I teatri sono chiusi al pubblico, ma guai a pensare che siano morti. Tra quelle mura c’è un cuore che continua a pulsare e arde dalla voglia di spalancare le sue porte. Al Teatro Litta di Corso Magenta, ad alimentare questa linfa, ci sono le prove di Decameron – Una storia vera, spettacolo ideato da Stefano Cordella e Filippo Renda e prodotto da Mtm Teatro con Trento Spettacoli. «A differenza del primo lockdown i teatri hanno la possibilità di provare – spiega il regista Stefano Cordella –. Abbiamo fatto dei tamponi rapidi e appena avuto i risultati siamo entrati in sala. Per continuare a lavorare ci sottoponiamo ciclicamente a dei tamponi di controllo».

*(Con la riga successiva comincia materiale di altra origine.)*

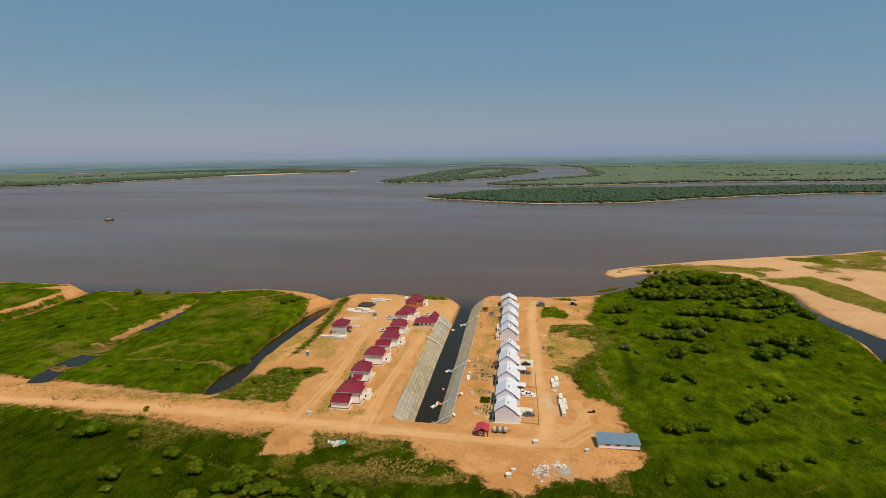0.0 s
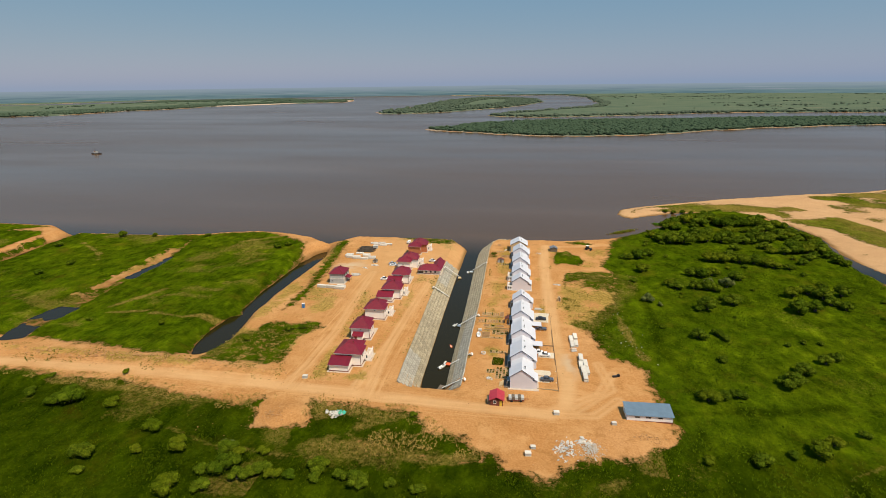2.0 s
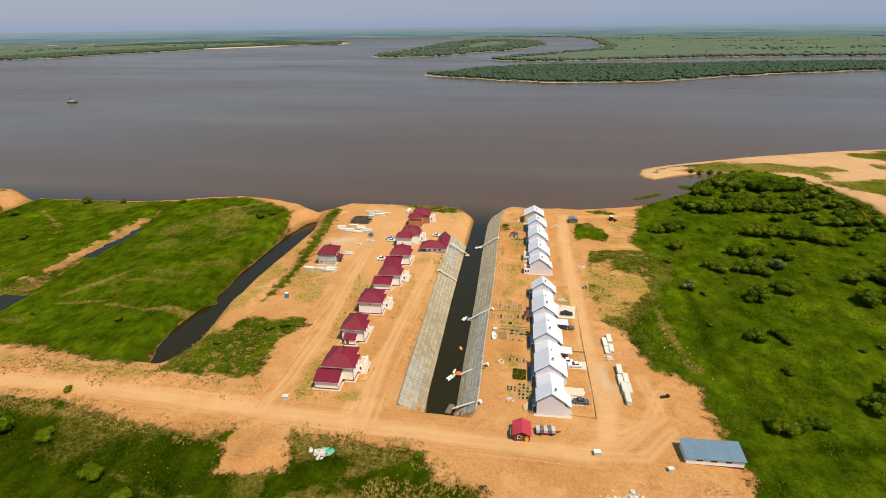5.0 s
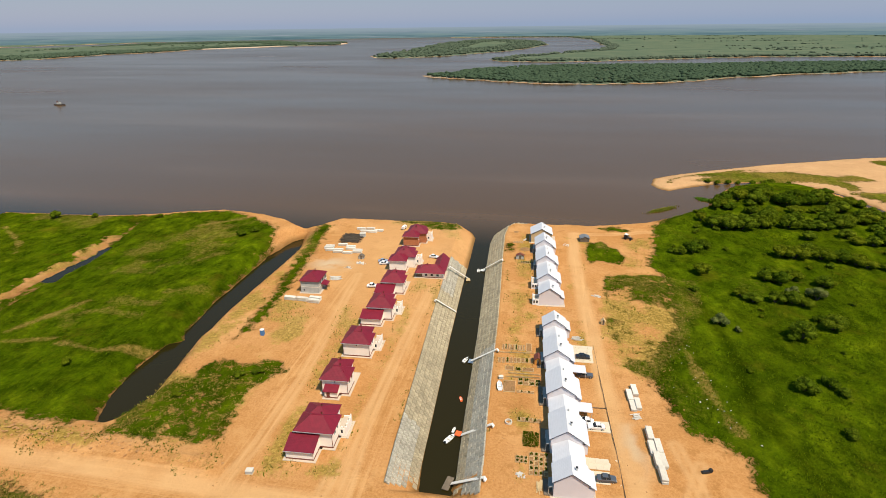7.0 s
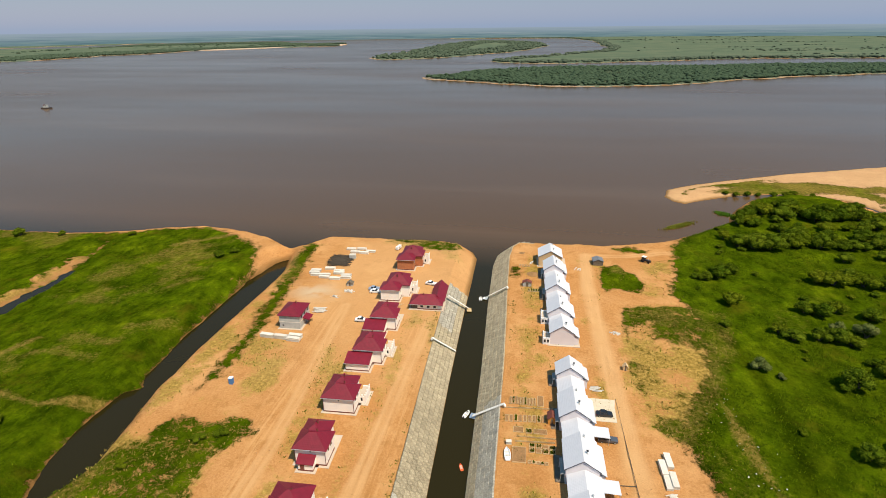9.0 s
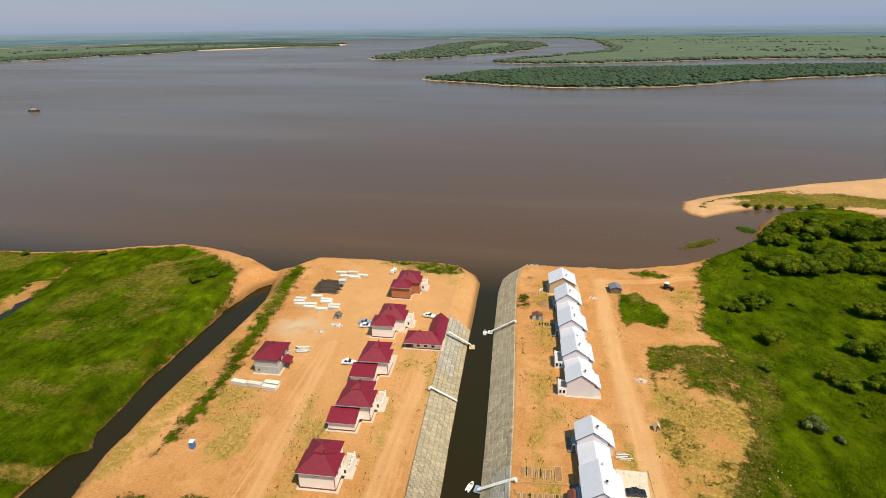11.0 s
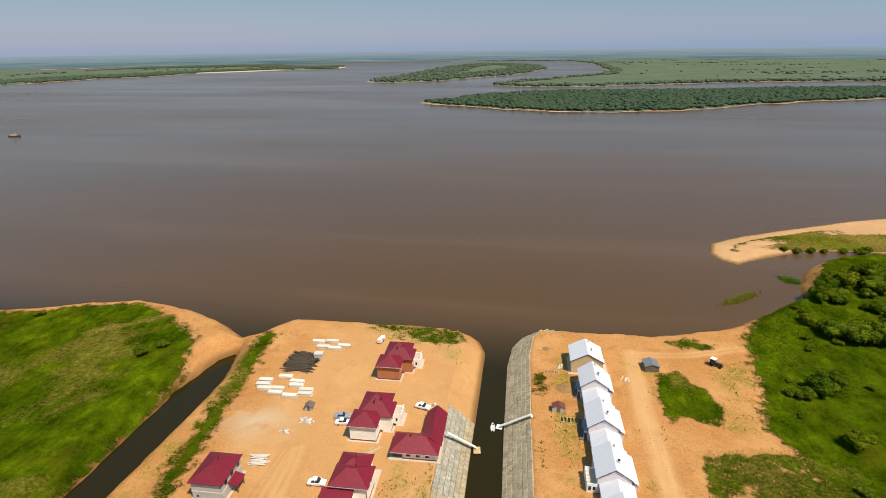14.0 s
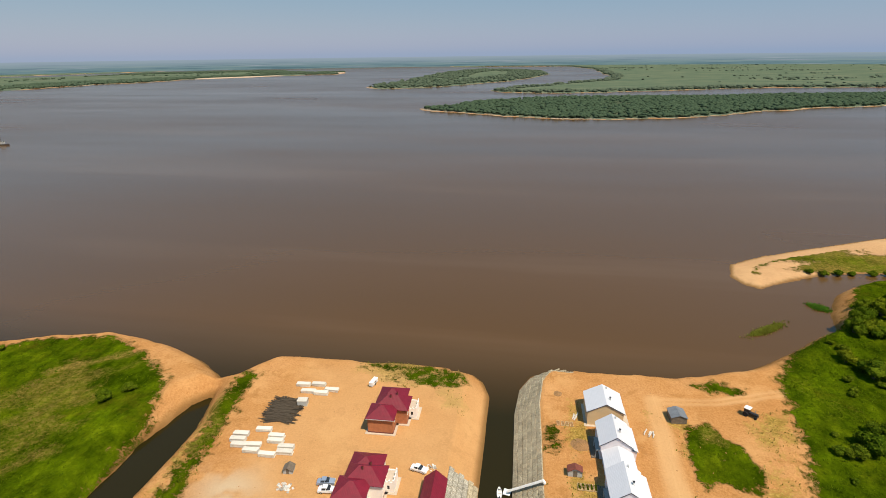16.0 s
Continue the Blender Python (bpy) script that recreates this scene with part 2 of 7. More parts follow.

Che misure avete adottato?
«Rispettiamo tutte le misure di sicurezza previste dal protocollo, utilizziamo le mascherine quando non è possibile mantenere le distanze e cerchiamo di abituarci a questa nuova realtà. Devo ammettere che tornare a teatro, seppur con tante limitazioni, è stata una boccata d’ossigeno. Abbiamo la consapevolezza di essere fortunati rispetto a tanti colleghi costretti a provare su zoom. Ovviamente siamo sfiniti dal fatto di non sapere quando potremo debuttare, ma al tempo stesso c’è l’entusiasmo del ricominciare».
Perché una storia ambientata in un periodo di peste come il Decameron?
«Se non fosse stata una scelta fatta prima della pandemia non l’avrei portato in scena. Questo spettacolo lo abbiamo ideato due anni fa iniziando a impostare il lavoro, poi è arrivato il Covid. Inizialmente ho pensato di cambiare programmi poi insieme abbiamo deciso di portare avanti il progetto ovviamente consapevoli di quanto successo. L’ultima cosa che vogliamo fare è parlare in modo diretto della pandemia».
Che lavoro state facendo sul testo?
«Stiamo cercando di lavorare più sulla struttura del Decameronformando una nostra versione contemporanea. Attraverso una selezione di racconti, materiale audio e video stiamo cercando di raccontare la nostra percezione del presente senza entrare nella tematica Covid. Abbiamo selezionato dieci parole che rappresentano la situazione del contemporaneo e che possono aprire a tematiche universali filtrate dalla sensazione che abbiamo in questo periodo. Non vogliamo riproporre la storia dei ragazzi che si chiudono in una casa durante una pandemia, ma raccontiamo la traccia che vorremmo lasciare di noi davanti alla fine del mondo»
Avete ipotizzato una data di debutto?
«Il debutto a Trento è fissato per l’8 aprile. Non sappiamo se si potrà fare ma noi stiamo lavorando per essere comunque pronti per quel giorno anche se poi non si andrà in scena. C’è un po’ più di ottimismo sull’essere a Milano a giugno».
Come procederanno le prove?
«Fino a domenica saremo al Litta, abbiamo raccolto tutto il materiale e stiamo lavorando al montaggio di ogni giornata. Prima del debutto avremo altri dieci giorni di prova che utilizzeremo per lavorare di fino sul palcoscenico».
Il teatro è stato abbandonato dalle istituzioni?
«Purtroppo noi dovremmo protestare un po’ di più. Siamo stati tra le professionalità che più di tutte hanno cercato di rispettare le regole, i teatri si sono attrezzati per mettersi a norma. Il problema è che chi lavora in alto non va a teatro e non ha la consapevolezza della sicurezza che c’è. In più si sbaglia immaginando solo i grandi teatri con migliaia di posti quando invece la maggior parte del teatro italiano si basa su realtà più piccole che hanno un’attenzione altissima alla sicurezza. Il fatto che chi prende decisioni sui teatri non abbia idea di cosa significhi andare a teatro mi spaventa molto».